Rather than submit to the hive mind, managers should actively and deliberately develop better workflow processes with the input of their teams. The goal of these processes should be to “better optimize the human brain’s ability to substantially add value to information.” In short, to do our work with deep and deliberate focus so that it is of the highest quality. (No surprise, Newport wrote a previous book was called “Deep Work.”)

This means focusing on reducing the amount of task switching and minimizing the feeling of communication overload. To a large extent, the exact remedy for this will depend on individual organizations, because no one has really figured it out. But it is incumbent on managers to experiment with solutions. 

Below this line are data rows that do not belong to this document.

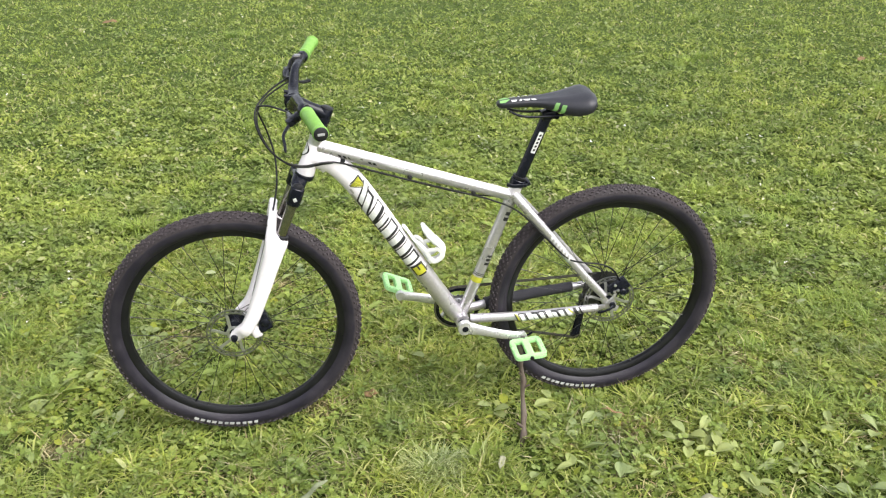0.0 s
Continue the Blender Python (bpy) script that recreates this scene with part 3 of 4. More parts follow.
# front quick release, rear cassette and derailleur
bm = lathe((0, 0, 0), [(-0.076, 0.004), (-0.075, 0.0085), (-0.066, 0.0105), (-0.063, 0.003), (0.063, 0.003), (0.066, 0.0105), (0.075, 0.0085), (0.076, 0.005)], 18)
part("front_skewer", bm, BLACK, front, "black quick-release skewer", FM)
bm = lathe((0, 0, 0), [(-0.082, 0.004), (-0.081, 0.009), (-0.073, 0.010), (-0.072, 0.003), (0.072, 0.003), (0.073, 0.010), (0.081, 0.009), (0.082, 0.005)], 18)
sweep(curve([(0.0, 0.080, 0), (0.012, 0.088, -0.004), (0.036, 0.088, -0.012), (0.048, 0.084, -0.016)], 4), [(0.0028, 0.005)] * 13, 8, (0, 1, 0), bm)
part("rear_skewer", bm, BLACK, rear, "black quick-release skewer")
bm = bmesh.new()
for i in range(9):
    r, n = 0.023 + 0.0049 * i, 11 + 2 * i
    y = -0.0545 + 0.0039 * i
    ring = []
    for k in range(n * 2):
        rr = r + (0.0022 if k % 2 else -0.0018)
        ring.append((rr * math.cos(math.pi * k / n), rr * math.sin(math.pi * k / n)))
    lo, hi = ([bm.verts.new((x, y + e, z)) for x, z in ring] for e in (-0.0009, 0.0009))
    bm.faces.new(lo)
    bm.faces.new(hi)
    for k in range(len(ring)):
        bm.faces.new((lo[k], lo[(k + 1) % len(ring)], hi[(k + 1) % len(ring)], hi[k]))
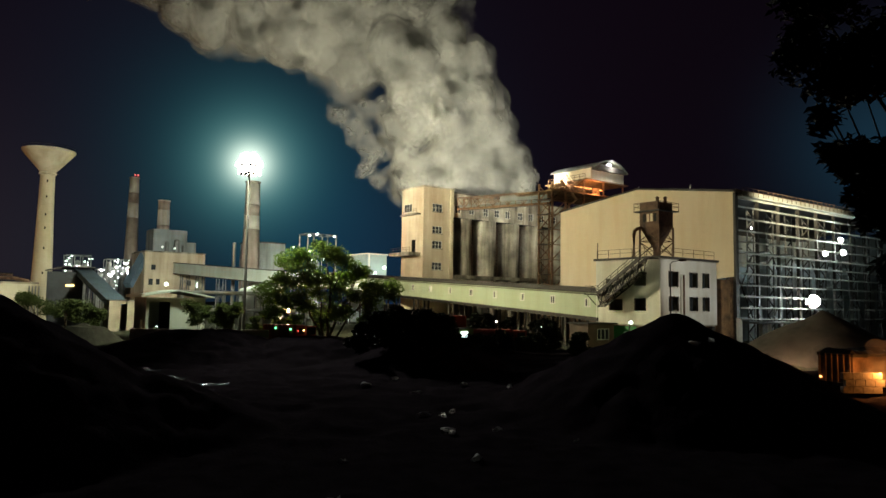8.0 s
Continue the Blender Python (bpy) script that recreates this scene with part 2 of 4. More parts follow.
def box(bm, x0, x1, y0, y1, z0, z1):
    v = [bm.verts.new(p) for p in ((x0, y0, z0), (x1, y0, z0), (x1, y1, z0), (x0, y1, z0), (x0, y0, z1), (x1, y0, z1), (x1, y1, z1), (x0, y1, z1))]
    for f in ((0, 3, 2, 1), (4, 5, 6, 7), (0, 1, 5, 4), (1, 2, 6, 5), (2, 3, 7, 6), (3, 0, 4, 7)):
        bm.faces.new([v[i] for i in f])
    return bm


def boxes(*sizes):
    bm = bmesh.new()
    for s in sizes:
        box(bm, *s)
    return bm


def bar(bm, a, b, w=0.1, h=None):
    """A square bar from a to b."""
    a, b = Vector(a), Vector(b)
    h = h or w
    d = (b - a).normalized()
    side = d.cross(Vector((0, 0, 1)))
    side = Vector((1, 0, 0)) if side.length < 1e-4 else side.normalized()
    up = side.cross(d).normalized()
    ring = [(-1, -1), (1, -1), (1, 1), (-1, 1)]
    v = [bm.verts.new(p + side * (i * w / 2) + up * (j * h / 2)) for p in (a, b) for i, j in ring]
    for f in ((3, 2, 1, 0), (4, 5, 6, 7), (0, 1, 5, 4), (1, 2, 6, 5), (2, 3, 7, 6), (3, 0, 4, 7)):
        bm.faces.new([v[i] for i in f])
    return bm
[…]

In contrast to the hyperfocus of so many companies on people (hiring the perfect candidate), Newport foregrounds processes. He says, “Introducing smart production processes to knowledge work can dramatically increase performance and make the work much less draining.” 

So what makes a good workflow process? Newport divides it into three elements: 

  1. It’s easy to review who’s working on what and how it’s progressing.
  2. The work can happen with minimal unscheduled communication.
  3. There’s a known procedure for updating assignments as they progress. 

The most common ways of implementing these are through either scrum or Kanban-style task boards. These protocols dictate how projects are prioritized, tracked, and discussed, thus eliminating the need for employees to conjure up the Hyperactive Hive Mind in the first place. 

While no individual worker can unilaterally decide to stop checking Slack, organizations and the managers who lead teams must start building better, more thoughtful processes for how employees organize their work and communicate it to colleagues. 

The companies who fail to move away from the dysfunctional hive mind will suffer and, ultimately, get left behind.